Rise of the machines | Brunswick Group
Brunswick Review Issue 9

Rise of the machines

A computer program has joined the board of a venture capital firm, reports Brunswick’s Robert Moran

We have learned to live with labor jobs being taken over by robots. But are we ready to work alongside “bots” in the executive suite?

Deep Knowledge Ventures, a Hong Kong-based venture capital fund, put an algorithm on its board in 2014. The program, Validating Investment Tool for Advancing Life Sciences, or Vital, is a Big Data screener to help take emotion out of investment decisions. Publicity stunt? Possibly. But, as a voting member, Vital is an early sign of a bot-filled future.

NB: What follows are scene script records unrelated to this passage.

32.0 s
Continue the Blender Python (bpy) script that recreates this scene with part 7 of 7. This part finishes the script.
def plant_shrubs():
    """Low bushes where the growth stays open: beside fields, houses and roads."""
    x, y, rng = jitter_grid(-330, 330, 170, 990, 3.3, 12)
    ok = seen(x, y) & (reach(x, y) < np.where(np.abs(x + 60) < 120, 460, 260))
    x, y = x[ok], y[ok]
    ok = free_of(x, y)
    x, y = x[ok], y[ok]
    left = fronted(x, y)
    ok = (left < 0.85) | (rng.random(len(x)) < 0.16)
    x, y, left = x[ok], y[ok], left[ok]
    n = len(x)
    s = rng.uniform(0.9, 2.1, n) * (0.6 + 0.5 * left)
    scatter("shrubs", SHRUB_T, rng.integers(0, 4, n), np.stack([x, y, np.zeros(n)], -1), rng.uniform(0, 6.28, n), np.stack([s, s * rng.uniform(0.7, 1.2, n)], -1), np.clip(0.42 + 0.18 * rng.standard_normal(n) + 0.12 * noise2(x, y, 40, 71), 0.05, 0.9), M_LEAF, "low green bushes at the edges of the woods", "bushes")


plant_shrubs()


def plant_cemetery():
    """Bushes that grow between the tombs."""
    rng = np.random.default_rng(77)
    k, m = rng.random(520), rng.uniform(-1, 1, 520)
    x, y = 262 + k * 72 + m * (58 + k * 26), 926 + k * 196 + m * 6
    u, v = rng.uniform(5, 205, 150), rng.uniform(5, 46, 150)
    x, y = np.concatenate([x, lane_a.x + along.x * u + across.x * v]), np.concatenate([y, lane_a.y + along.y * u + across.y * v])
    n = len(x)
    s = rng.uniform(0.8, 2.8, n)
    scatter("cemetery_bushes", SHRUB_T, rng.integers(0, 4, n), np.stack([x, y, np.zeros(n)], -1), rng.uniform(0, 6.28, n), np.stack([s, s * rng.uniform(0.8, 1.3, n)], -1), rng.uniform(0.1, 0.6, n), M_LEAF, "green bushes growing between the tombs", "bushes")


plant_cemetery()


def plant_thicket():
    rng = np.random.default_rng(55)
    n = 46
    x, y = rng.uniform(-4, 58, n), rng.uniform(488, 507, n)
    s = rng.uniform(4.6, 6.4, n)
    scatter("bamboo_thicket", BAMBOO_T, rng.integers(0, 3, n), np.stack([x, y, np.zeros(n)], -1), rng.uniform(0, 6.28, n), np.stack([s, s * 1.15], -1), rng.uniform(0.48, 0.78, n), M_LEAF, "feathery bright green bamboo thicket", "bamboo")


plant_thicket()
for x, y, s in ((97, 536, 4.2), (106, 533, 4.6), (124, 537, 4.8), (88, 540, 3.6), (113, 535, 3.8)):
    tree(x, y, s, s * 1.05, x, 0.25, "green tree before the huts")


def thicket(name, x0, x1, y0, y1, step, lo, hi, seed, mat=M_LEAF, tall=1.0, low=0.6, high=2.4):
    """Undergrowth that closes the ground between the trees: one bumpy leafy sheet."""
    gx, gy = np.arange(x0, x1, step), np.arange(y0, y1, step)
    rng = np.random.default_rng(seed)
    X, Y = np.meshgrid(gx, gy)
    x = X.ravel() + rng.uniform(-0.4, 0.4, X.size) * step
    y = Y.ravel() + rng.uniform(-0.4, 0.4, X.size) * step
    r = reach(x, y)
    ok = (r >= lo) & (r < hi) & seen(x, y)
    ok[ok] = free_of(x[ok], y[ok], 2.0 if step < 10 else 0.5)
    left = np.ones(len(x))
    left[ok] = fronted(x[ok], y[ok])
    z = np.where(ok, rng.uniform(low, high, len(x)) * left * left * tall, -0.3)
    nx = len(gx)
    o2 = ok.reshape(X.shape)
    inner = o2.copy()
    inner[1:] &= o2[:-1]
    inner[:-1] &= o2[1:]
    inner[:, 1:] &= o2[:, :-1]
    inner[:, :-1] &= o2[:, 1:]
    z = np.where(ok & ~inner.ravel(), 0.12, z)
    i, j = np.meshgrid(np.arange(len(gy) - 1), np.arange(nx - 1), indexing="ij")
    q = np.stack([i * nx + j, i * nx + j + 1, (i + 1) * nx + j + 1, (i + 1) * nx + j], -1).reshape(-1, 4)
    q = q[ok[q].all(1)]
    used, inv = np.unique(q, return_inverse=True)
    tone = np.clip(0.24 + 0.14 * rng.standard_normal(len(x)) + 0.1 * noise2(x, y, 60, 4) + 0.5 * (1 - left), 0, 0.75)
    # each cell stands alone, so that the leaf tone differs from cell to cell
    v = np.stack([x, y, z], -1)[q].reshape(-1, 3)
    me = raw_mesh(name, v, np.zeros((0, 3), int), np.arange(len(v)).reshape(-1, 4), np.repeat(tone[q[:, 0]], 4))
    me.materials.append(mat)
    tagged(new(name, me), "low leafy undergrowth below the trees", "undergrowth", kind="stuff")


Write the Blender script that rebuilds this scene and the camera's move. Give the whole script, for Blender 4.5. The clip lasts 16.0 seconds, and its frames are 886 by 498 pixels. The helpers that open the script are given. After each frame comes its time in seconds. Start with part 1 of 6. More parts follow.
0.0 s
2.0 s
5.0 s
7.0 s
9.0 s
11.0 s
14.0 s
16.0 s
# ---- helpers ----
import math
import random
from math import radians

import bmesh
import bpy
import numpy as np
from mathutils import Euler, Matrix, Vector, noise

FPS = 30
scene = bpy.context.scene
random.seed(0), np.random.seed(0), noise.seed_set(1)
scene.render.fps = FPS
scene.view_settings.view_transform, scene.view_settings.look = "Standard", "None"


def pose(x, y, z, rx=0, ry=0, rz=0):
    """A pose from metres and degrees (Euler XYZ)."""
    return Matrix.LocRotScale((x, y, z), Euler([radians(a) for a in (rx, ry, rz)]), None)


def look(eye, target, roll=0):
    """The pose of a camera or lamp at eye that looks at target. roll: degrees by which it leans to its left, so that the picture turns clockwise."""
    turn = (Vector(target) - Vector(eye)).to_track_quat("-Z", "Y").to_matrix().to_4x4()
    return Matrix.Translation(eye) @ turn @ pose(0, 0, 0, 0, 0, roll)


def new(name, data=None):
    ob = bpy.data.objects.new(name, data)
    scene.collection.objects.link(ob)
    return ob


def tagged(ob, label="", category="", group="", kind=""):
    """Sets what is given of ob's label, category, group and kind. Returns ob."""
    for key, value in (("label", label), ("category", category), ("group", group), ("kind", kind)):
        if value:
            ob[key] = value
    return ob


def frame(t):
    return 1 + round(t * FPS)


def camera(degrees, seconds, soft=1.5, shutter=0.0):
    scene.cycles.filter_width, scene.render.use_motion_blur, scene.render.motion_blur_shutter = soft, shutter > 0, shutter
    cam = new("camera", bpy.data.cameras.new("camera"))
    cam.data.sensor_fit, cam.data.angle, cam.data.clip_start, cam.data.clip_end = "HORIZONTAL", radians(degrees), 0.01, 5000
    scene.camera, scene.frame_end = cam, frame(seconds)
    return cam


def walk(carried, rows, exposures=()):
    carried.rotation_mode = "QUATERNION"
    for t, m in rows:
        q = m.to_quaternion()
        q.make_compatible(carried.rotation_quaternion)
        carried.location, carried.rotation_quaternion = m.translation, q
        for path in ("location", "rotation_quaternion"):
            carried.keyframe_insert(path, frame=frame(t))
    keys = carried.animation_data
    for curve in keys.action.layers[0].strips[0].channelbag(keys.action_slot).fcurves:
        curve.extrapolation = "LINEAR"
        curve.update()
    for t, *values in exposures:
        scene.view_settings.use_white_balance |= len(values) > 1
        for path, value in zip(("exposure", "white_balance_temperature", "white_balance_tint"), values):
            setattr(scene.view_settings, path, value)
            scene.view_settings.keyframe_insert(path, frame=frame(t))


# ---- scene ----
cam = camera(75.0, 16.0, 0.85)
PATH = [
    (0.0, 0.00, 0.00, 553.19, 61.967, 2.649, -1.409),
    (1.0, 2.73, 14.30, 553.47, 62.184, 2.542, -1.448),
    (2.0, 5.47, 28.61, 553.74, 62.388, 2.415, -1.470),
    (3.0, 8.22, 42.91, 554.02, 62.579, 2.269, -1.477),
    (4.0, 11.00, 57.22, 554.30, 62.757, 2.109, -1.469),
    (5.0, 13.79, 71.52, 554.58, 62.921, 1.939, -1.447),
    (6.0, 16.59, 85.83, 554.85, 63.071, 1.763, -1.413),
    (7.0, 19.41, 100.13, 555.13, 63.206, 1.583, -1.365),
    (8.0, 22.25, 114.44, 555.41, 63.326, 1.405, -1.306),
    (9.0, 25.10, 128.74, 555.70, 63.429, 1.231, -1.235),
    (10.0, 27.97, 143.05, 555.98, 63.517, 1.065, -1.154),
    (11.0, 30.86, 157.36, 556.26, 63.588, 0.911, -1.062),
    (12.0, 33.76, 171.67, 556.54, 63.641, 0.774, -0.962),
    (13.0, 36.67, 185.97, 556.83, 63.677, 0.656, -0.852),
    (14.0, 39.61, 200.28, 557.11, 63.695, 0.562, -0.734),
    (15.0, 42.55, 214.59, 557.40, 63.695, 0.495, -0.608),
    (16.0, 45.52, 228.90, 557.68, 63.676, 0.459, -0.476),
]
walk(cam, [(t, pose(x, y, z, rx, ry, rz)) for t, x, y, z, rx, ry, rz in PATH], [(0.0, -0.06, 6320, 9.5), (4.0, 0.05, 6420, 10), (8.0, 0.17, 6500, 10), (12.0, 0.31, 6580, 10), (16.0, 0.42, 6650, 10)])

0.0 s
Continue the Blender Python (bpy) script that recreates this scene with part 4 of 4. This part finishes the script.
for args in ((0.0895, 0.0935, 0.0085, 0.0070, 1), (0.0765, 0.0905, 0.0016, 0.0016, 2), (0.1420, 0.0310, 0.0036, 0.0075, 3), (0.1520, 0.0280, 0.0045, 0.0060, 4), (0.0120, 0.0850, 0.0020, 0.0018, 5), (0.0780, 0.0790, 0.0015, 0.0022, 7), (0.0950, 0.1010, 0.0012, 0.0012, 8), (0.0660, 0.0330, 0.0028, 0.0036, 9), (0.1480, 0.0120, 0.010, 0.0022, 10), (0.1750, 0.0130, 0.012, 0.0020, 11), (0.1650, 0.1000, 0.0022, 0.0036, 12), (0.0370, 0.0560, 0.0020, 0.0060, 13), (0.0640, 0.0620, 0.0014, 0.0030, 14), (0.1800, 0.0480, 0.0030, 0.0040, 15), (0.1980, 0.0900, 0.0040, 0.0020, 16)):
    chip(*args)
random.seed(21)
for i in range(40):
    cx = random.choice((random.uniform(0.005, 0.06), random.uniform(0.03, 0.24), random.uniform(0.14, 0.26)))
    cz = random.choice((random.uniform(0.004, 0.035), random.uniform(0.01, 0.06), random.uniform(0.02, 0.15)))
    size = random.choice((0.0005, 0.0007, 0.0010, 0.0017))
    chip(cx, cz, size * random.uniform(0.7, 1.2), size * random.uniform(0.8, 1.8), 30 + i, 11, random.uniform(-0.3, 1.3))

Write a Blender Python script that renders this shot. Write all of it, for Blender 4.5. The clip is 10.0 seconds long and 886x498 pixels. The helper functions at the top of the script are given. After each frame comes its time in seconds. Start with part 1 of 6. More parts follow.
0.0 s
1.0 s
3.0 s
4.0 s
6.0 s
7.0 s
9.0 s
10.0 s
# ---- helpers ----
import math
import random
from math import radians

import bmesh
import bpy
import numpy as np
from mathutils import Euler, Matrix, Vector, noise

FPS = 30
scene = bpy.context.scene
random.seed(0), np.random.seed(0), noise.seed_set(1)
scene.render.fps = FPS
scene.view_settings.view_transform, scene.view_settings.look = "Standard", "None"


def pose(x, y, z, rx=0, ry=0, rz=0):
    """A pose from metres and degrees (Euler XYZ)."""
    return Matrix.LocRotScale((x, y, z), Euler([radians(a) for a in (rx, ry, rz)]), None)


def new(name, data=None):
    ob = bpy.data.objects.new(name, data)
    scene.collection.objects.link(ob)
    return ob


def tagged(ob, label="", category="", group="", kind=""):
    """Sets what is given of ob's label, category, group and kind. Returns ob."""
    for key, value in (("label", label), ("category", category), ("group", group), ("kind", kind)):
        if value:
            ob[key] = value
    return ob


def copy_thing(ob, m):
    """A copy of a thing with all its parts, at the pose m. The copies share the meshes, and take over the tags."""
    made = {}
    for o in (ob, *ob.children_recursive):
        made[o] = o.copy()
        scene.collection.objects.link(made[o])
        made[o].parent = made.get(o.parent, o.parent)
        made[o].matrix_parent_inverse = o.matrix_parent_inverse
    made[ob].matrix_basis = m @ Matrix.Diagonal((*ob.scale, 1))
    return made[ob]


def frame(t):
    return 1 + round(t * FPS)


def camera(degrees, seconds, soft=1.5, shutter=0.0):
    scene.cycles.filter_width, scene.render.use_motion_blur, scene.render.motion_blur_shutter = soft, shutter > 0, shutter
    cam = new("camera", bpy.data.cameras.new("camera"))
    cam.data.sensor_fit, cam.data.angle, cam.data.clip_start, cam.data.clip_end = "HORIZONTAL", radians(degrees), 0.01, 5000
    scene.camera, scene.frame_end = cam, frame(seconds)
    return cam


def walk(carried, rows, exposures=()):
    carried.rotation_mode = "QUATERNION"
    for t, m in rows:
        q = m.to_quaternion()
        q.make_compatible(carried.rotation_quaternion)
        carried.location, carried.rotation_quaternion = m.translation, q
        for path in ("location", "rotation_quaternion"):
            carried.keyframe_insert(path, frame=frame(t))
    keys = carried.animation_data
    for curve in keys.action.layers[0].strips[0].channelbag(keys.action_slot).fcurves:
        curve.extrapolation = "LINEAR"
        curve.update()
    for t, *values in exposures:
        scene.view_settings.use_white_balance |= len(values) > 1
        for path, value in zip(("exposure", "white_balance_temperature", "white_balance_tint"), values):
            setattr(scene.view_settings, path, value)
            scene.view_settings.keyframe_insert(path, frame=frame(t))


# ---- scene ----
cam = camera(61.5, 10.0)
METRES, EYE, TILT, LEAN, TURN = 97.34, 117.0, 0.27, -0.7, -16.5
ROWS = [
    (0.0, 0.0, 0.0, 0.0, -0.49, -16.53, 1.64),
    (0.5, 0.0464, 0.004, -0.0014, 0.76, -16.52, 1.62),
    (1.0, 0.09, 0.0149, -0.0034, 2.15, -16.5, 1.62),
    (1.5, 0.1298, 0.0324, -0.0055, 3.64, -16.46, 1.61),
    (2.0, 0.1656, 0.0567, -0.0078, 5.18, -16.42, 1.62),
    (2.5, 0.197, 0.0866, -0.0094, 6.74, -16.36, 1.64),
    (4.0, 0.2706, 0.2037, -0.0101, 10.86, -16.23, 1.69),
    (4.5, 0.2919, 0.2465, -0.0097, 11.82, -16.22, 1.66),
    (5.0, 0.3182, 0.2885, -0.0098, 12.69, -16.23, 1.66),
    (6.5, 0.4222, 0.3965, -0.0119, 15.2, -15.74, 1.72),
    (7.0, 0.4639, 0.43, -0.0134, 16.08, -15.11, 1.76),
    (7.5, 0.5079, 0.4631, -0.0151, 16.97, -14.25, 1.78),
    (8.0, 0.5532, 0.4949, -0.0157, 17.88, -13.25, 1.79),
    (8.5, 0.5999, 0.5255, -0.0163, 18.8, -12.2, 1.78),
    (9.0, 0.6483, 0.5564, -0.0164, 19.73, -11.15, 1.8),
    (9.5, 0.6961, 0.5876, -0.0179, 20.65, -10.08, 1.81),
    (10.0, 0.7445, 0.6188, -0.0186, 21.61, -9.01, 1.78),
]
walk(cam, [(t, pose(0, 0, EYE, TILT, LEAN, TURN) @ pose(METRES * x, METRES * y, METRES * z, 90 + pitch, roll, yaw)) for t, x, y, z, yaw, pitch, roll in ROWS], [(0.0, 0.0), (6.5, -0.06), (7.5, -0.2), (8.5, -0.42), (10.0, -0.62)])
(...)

In 1950, computing pioneer Alan Turing suggested artificial intelligence would one day make it impossible to tell whether we were interacting with a human or a machine. Some say we have already passed that milestone. But it turns out such supreme sophistication may not be necessary for computers to act as colleagues or even superiors. IBM’s Watson was a machine and that was enough to win on Jeopardy – no humanity was required.

Oxford University has estimated that 47 percent of the US workforce is at risk of being replaced by a robot or algorithm. In the document review phase of legal discovery, battalions of young lawyers have already been relieved by e-discovery software. In journalism, companies such as Narrative Science have automated sports coverage and the Associated Press said in 2014 it was automating quarterly earnings reports. The bots are here to stay.

Will the boss ever be a bot? In the Hong Kong transit system it already is. Every week, 10,000 employees complete 2,600 repair and maintenance projects. Virtually all of this is tasked by a program created by Hong Kong’s City University. Technologists foresee the creation of so-called “distributed autonomous corporations,” organizations run by AI programming.

For now, executives and managers are learning to work with AI and use it to improve their decision making. As a model, consider “freestyle” chess tournaments in which human teams can consult computer software, or The New York Times’ 4th Down Bot, where an algorithm offers a live analysis of a football team’s choice to punt or go for the first down. Bots won’t replace football coaches anytime soon, but on-field decisions could be improved by AI, unaffected by testosterone and emotional baggage.

The bots are coming. But thankfully, for many of us they’ll be a tool and not a competitor.

Robert Moran is a Partner in Brunswick’s Washington, DC office and not a computer program.